Many teens may go to school with snow on the ground this time of year, but it’s not too early for them to think about summer plans.
Some high school programs for the upcoming summer have application deadlines that have already passed or are fast approaching.
Academic programs at prestigious colleges are one of many experiences teens can pursue this summer. Teens and their parents can start planning for summer now by completing the following tasks.
1. Research summer opportunities: Families can start by seeing what’s out there, while narrowing down a teen’s interests and keeping their budget in mind, says Sara Zessar, founder of Discovery College Consulting in Denver.
There may be experiences available locally, such as camps, workshops, volunteer opportunities or internships, she says. Teens could also shadow a professional in a field they are interested in.
2. Consider cost: Some academic summer programs cost thousands of dollars, Zessar says, but there are other low-cost and free opportunities. Teens could also get a job – which could be a valuable experience where teens actually make money, she says.

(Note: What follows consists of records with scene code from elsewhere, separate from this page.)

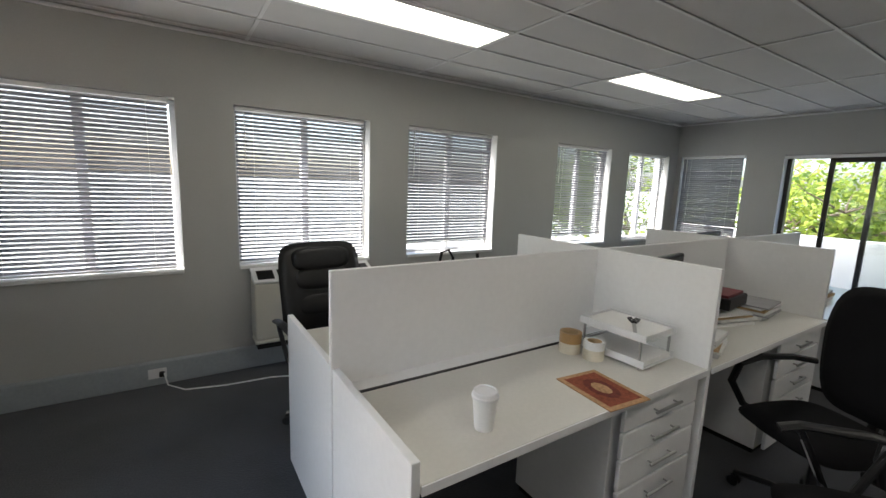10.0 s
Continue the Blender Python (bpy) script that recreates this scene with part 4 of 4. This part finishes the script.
part("medallion_core", lathe([(0.0, 0.0053), (0.036, 0.0053), (0.036, 0.0056), (0.0, 0.0056)], 10, m=Matrix.Diagonal((0.85, 1.3, 1, 1))), RUG[1], mat_rug)


def tape_roll(x, y, z, mat, r, h):
    t = thing("tape_roll", pose(x, y, z), "roll of packing tape standing on the desk", "tape roll", "tape rolls")
    part("tape", lathe([(r * 0.72, 0), (r, 0), (r, h), (r * 0.72, h), (r * 0.72, 0.0)], 28), mat, t)
    part("core", lathe([(r * 0.66, 0.001), (r * 0.715, 0.001), (r * 0.715, h - 0.001), (r * 0.66, h - 0.001), (r * 0.66, 0.001)], 28), KRAFTIN, t)


tape_roll(1.03, 1.475, DZ, CLEARTAPE, 0.05, 0.048)
tape_roll(1.03, 1.475, DZ + 0.049, KRAFTTAPE, 0.05, 0.048)
tape_roll(1.06, 1.365, DZ, CLEARTAPE, 0.046, 0.048)
tape_roll(1.06, 1.365, DZ + 0.049, PAPER, 0.046, 0.035)
tape_roll(1.145, 1.425, DZ, CLEARTAPE, 0.042, 0.048)
tr = thing("letter_tray", pose(1.245, 1.335, DZ, 0, 0, 2), "two-tier white letter tray holding papers", "letter tray")
for z in (0.012, 0.125):
    bm = box(-0.125, -0.165, z, 0.125, 0.165, z + 0.004)
    for a in ((-0.125, -0.165, -0.120, 0.165), (0.120, -0.165, 0.125, 0.165), (-0.119, 0.160, 0.119, 0.165)):
        box(a[0], a[1], z + 0.0045, a[2], a[3], z + 0.032, bm=bm)
    ti = part("tier", bm, WHITEBOX, tr)
    part("paper_ream", box(-0.11, -0.155, z + 0.006, 0.11, 0.15, z + 0.026), PAPER, ti)
for sx in (-0.118, 0.118):
    for sy in (-0.14, 0.14):
        part("post", rod((sx, sy, 0.0), (sx, sy, 0.128), 0.006, seg=8), STEEL, tr)
sc = thing("scissors", pose(1.23, 1.29, DZ + 0.153, 0, 0, 35), "black-handled scissors on a letter tray", "scissors")
part("blades", box(-0.11, -0.008, 0, 0.02, 0.008, 0.004, 0.001), STEEL, sc)
for e in (-0.018, 0.018):
    part("handle", tube([(0.02, e * 0.3, 0.006), (0.05, e, 0.008), (0.075, e * 1.3, 0.008), (0.085, e * 0.6, 0.008), (0.06, e * 0.1, 0.008), (0.03, e * 0.1, 0.006)], 0.006, 6), BLACKPL, sc)


def monitor(m, w=0.50, h=0.31, label="black flat computer monitor on the desk"):
    t = thing("computer_monitor", m, label, "monitor", "computer monitors")
    part("foot", box(-0.11, -0.09, 0, 0.11, 0.09, 0.012, 0.004), BLACKPL, t)
    part("stem", box(-0.025, 0.01, 0.012, 0.025, 0.03, 0.16, 0.004), BLACKPL, t)
    part("casing", box(-w / 2, -0.02, 0.10, w / 2, 0.015, 0.10 + h, 0.006), BLACKPL, t)
    part("screen", box(-w / 2 + 0.014, -0.0225, 0.118, w / 2 - 0.014, -0.0205, 0.10 + h - 0.014), SCREEN, t)
    return t


monitor(pose(1.72, 1.47, DZ, 0, 0, 8))
monitor(pose(0.42, 1.98, DZ, 0, 0, 196), 0.46, 0.25)
monitor(pose(3.3, 2.0, DZ, 0, 0, 185), 0.52, 0.33)
monitor(pose(3.05, 1.40, DZ, 0, 0, 78), 0.46, 0.30)


def paper_pile(x, y, z, n, rz, label, mats=(PAPER, GREYBIND, PAPER, KRAFTIN), w=0.21, d=0.297):
    r = random.Random(int(x * 100 + y * 10))
    t = thing("document_pile", pose(x, y, z, 0, 0, rz), label, "documents", "paper piles")
    q = 0.0
    for k in range(n):
        h = r.uniform(0.006, 0.02)
        part("file", box(-w / 2, -d / 2, q, w / 2, d / 2, q + h, 0.001, m=Matrix.Translation((r.uniform(-0.015, 0.015), r.uniform(-0.015, 0.015), 0)) @ Matrix.Rotation(radians(r.uniform(-7, 7)), 4, "Z")), mats[k % len(mats)], t)
        q += h + 0.0008


paper_pile(1.60, 1.24, DZ, 7, 12, "pile of worn files and papers on the desk")
paper_pile(2.25, 1.38, DZ, 5, 80, "pile of papers and folders on the desk")
paper_pile(2.62, 1.36, DZ, 6, 95, "tall pile of documents on the desk", w=0.24)
paper_pile(3.5, 1.32, DZ, 6, 90, "pile of documents on the far desk")
paper_pile(0.30, 2.02, DZ, 3, 10, "few papers on the rear desk")
pb = thing("document_box", pose(2.30, 1.42, DZ + 0.085, 0, 0, 6), "black open file tray lying on papers", "file tray")
part("tray_body", box(-0.15, -0.11, 0.0, 0.15, 0.11, 0.07, 0.006), BLACKPL, pb)
part("tray_papers", box(-0.13, -0.09, 0.0705, 0.13, 0.09, 0.085), MAROON, pb)

# ---- wall units, paper on the floor, cables ----
def wall_unit(m, w, label):
    """A heater and cooler under a window; its front looks to its own -y."""
    t = thing("air_conditioner", m, label, "air conditioner", "under-window air conditioners")
    part("casing", box(0, -0.20, 0.265, w, -0.002, 0.705, 0.012, seg=2), BEIGE, t)
    part("base_tray", box(-0.006, -0.225, 0.245, w + 0.006, -0.052, 0.264, 0.004), BEIGE, t)
    # near-black block stands in for the shade beneath the casing
    part("recess_shade", box(0.02, -0.14, 0.175, w - 0.02, -0.052, 0.244), DARK, t, "dark block for the shade in the recess below the unit")
    # sloping outlet panel along the top
    slope = Matrix.Translation((0, -0.203, 0.706)) @ Matrix.Rotation(radians(22), 4, "X")
    part("outlet_panel", box(-0.004, 0, 0, w + 0.004, 0.205, 0.014, 0.004, m=slope), WHITEALU, t, "white sloping outlet panel")
    part("panel_support", box(0.004, -0.12, 0.7055, w - 0.004, -0.004, 0.735), WHITEALU, t)
    for x0, x1 in ((0.03, 0.15), (0.18, 0.56), (0.58, w - 0.03)):
        g = part("grille", box(x0, 0.035, 0.0145, x1, 0.155, 0.016, m=slope), DARK, t, "dark outlet grille")
        for j in range(7):
            part("louvre", box(x0 + 0.002, 0.04 + 0.016 * j, 0.0165, x1 - 0.002, 0.047 + 0.016 * j, 0.020, m=slope), BLACKPL, g)


wall_unit(pose(-0.03, N, 0), 0.95, "beige under-window air conditioner with dark top grilles")
wall_unit(pose(W2, -3.865, 0, 0, 0, 90), 0.955, "beige under-window air conditioner with dark top grilles")
sheet(pose(0.22, 0.47, 0.001, 0, 0, 20), 0.21, 0.20, "crumpled white paper dropped on the carpet", curl=0.02)
sheet(pose(0.30, 0.40, 0.006, 0, 0, -25), 0.20, 0.15, "crumpled white paper dropped on the carpet", curl=0.025)
cb = thing("power_cable", pose(0, 0, 0), "white power cable lying on the carpet by the window", "cable")
part("cable", tube([(-0.62, 3.62, 0.10), (-0.60, 3.56, 0.03), (-0.50, 3.48, 0.007), (-0.25, 3.42, 0.007), (0.05, 3.40, 0.007), (0.35, 3.30, 0.007)], 0.005, 6), WHITEALU, cb)
so = thing("wall_socket", pose(-0.66, N - 0.052, 0.085), "white double power socket on the skirting trunking", "socket")
part("plate", box(-0.055, -0.008, -0.03, 0.055, 0, 0.04, 0.003), WHITEALU, so)
part("plug", box(0.01, -0.04, -0.015, 0.045, -0.0085, 0.02, 0.005), DARK, so)
sw = thing("light_switch", pose(W + 0.001, 2.52, 1.12), "white wall light switch beside the balcony door", "light switch")
part("plate", box(0, -0.035, -0.055, 0.008, 0.035, 0.055, 0.003), WHITEALU, sw)
part("rocker", box(0.0085, -0.012, -0.02, 0.012, 0.012, 0.02, 0.002), SILL, sw)
for x, y, rz in ((W + 0.05, N - 0.05, 45), (XL + 0.03, -4.45, 0)):
    ms = thing("motion_sensor", pose(x, y, 2.32, 0, 0, rz), "small white alarm sensor high in the corner", "alarm sensor", "alarm sensors")
    part("housing", box(-0.028, -0.02, -0.045, 0.028, 0.02, 0.045, 0.008, seg=2), WHITEALU, ms)
    part("lens", box(-0.02, -0.0235, -0.035, 0.02, -0.0205, 0.0, 0.001), SILL, ms)
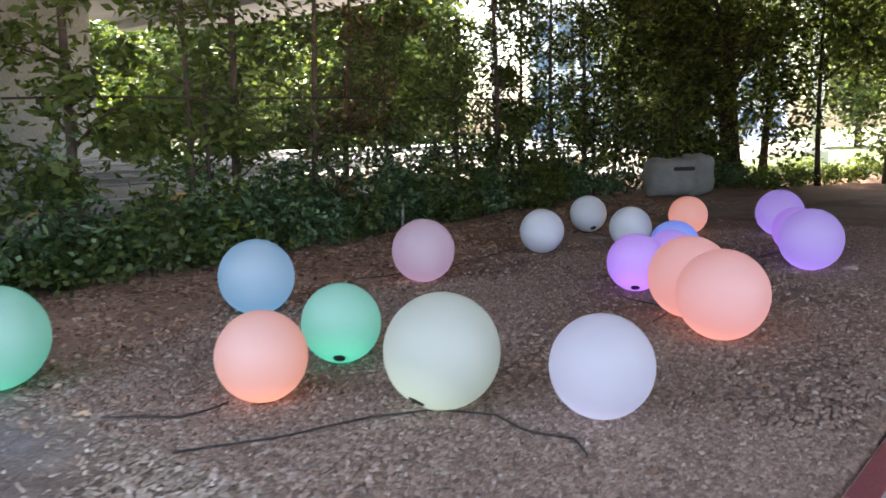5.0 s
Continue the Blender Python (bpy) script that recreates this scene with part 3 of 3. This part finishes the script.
for x, y in ((3.2, 32.5), (10.4, 34.5), (13.6, 33.0), (17.5, 31.0)):
    tree((x, y, 0), 7.5, 0.16, 26, 2.6, 42, 0.4, (0.22, 0.11), M_BARK_DARK, M_LEAF_END, "dark leafy tree standing on the lawn edge", first=0.3)
# sunlit trees far behind the road and the lawn
far = [(-34, 34), (-28, 42), (-21, 47), (-14, 50), (3, 64), (15, 63), (20, 57), (25, 50), (-40, 24), (-44, 12), (-38, 40), (32, 42), (-46, 0), (-30, 52), (-17, 40), (28, 60)]
for i, (x, y) in enumerate(far):
    tree((x, y, 0), 9 + 3 * rng.random(), 0.22, 24, 3.4, 75, 0.75, (0.42, 0.22), M_BARK, M_LEAF_LIME if i % 3 == 0 else M_LEAF_FAR, "sunlit broad tree beyond the viaduct", "tree", "far trees", first=0.14)
for x, y in ((-15.6, 47.5), (-12.2, 51), (-18.6, 44.8), (-35.0, 4.0), (-36.0, 10.0), (-38.5, -2.0)):
    tree((x, y, 0), 12.5, 0.26, 34, 3.2, 95, 0.8, (0.42, 0.24), M_BARK, M_LEAF_FAR, "tall dense green tree beyond the far carriageway", "tree", "far trees", first=0.06)
for i, (x, y) in enumerate(((-30, 27), (-27, 33), (-22, 37), (-33, 19), (-36, 12), (-12, 44))):
    shrub((x, y, 0), 2.6, 2.0, 1.6, 1500, (0.34, 0.2), M_LEAF_FAR, "sunlit green bush in the distance")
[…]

“That is underrated now,” says Angela Um, chief consultant at Boston Academic Consulting Group and a former admissions officer at Harvard University and MIT.
Many summer programs offer students financial aid, says Um.
Teens should apply early – much earlier than the deadline asks – if they are looking for financial aid for a better shot at receiving some, says Joan Rosenberg, principal of Jericho High School in New York and a former school counselor.
The Telluride Association offers free summer programs for intellectually curious teens who complete academic seminars.
3. Allow plenty of time to obtain admissions materials: Summer programs may require transcripts, letters of recommendation, essays and more for admission.
Teens should allow at least a couple of weeks for educators to provide transcripts and letters of recommendation, Rosenberg says.
Students applying to a performing arts summer program could ask their theater director or dance teacher for help in preparing an audition piece, if needed, says Zessar.
The Interlochen summer arts camp in Michigan offers programs in motion picture arts, dance, creative writing and more. Some programs require auditions or portfolios for admission.
4. Remind teens they should spend summer doing what’s best for them: Many competitive colleges do ask applicants how they spend their summers, says Um. But students shouldn’t be quick to sign up for the popular summer program of the moment.
She encourages students to pause and reflect on what it is they really love to do, then determine how they want to spend their summer. December and January is a good time for teens to think about this as most deadlines for summer programs occur in February, March and April.
Teens should be consistent in spending their summers working on their passion – that will show a track record of persistence and commitment, which colleges are looking for, Um says.
Zessar tells families to remember they don’t have to spend a ton of money for teens to do something meaningful with their summer.
“Many students need that time off in the summer to kind of refresh themselves and to not necessarily be studying or be in school,” says Rosenberg. “Many need that downtime, so make sure that the child is interested in doing this.”